*Required task*.
Quote, please, the line with "for path, value", the line with "scene.view_settings.keyframe_insert(path, frame=frame(t))", and every line between them, exactly and with nothing else.

+---+

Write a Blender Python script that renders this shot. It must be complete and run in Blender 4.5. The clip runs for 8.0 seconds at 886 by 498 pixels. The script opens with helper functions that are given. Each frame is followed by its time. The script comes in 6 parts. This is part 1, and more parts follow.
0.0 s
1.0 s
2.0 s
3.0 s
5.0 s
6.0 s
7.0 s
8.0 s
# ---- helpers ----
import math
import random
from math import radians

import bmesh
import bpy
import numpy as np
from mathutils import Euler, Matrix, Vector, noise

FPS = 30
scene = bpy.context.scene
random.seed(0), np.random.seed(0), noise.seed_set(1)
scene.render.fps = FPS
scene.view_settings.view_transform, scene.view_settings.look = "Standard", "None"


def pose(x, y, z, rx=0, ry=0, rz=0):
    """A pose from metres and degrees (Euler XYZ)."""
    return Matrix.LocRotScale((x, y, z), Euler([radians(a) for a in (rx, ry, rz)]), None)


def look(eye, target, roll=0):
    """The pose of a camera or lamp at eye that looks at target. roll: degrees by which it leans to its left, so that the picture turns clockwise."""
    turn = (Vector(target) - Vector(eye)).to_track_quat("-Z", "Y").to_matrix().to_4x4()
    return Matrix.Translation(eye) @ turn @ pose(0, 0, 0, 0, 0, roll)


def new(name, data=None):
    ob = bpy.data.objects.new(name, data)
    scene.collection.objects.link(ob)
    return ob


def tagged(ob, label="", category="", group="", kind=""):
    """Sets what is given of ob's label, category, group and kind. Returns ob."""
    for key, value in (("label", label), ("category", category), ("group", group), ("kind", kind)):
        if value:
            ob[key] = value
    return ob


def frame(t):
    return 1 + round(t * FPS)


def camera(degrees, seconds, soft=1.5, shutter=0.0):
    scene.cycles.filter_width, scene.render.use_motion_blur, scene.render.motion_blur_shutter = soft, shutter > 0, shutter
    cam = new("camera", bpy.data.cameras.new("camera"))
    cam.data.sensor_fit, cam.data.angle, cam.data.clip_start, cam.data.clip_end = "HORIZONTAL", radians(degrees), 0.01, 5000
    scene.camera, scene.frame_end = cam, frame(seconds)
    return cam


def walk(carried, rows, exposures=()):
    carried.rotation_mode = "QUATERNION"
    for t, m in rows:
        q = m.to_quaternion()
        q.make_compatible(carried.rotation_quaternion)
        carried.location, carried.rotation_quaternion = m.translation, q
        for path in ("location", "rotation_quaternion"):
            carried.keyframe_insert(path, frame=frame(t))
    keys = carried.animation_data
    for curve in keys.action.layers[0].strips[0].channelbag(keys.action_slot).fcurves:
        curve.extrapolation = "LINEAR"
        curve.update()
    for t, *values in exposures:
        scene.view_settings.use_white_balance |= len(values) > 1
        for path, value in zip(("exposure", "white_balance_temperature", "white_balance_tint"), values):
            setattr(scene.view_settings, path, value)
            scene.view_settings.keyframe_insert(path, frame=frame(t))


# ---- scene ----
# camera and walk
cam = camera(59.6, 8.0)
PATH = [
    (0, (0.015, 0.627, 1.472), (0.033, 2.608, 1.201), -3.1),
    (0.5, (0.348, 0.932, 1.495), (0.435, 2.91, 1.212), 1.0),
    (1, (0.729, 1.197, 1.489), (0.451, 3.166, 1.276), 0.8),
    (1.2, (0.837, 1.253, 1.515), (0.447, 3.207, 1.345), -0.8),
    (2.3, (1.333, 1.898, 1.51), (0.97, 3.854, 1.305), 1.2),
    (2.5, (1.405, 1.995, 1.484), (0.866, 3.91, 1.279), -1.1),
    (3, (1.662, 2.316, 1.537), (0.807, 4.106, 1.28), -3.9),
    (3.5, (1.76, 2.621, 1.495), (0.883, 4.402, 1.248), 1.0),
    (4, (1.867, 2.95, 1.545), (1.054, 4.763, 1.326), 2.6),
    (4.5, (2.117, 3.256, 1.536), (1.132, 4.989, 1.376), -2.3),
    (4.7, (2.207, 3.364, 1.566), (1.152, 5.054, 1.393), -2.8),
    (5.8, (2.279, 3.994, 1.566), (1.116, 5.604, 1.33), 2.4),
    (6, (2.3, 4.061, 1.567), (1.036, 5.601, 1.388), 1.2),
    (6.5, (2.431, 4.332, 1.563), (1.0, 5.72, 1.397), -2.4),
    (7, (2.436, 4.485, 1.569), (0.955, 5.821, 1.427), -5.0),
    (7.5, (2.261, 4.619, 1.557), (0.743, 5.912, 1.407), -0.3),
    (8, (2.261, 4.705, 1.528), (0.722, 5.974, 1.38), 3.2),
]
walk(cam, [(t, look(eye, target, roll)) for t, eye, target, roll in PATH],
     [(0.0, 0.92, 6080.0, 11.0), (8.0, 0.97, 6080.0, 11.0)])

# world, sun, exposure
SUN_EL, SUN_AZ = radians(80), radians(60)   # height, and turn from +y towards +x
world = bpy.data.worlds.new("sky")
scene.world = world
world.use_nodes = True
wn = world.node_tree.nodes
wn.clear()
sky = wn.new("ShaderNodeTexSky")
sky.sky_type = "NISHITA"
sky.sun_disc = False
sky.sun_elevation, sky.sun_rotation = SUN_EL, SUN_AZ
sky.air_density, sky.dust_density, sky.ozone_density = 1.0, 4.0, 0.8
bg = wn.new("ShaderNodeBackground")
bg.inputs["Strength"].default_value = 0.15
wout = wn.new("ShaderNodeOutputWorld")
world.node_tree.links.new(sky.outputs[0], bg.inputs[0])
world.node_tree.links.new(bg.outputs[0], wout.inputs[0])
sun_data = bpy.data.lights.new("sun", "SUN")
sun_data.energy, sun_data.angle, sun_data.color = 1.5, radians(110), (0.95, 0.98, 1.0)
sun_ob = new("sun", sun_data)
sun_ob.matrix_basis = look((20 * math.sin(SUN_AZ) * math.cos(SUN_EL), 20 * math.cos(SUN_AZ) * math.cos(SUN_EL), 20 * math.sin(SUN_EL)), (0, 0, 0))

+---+

*Complete response*.
        for path, value in zip(("exposure", "white_balance_temperature", "white_balance_tint"), values):
            setattr(scene.view_settings, path, value)
            scene.view_settings.keyframe_insert(path, frame=frame(t))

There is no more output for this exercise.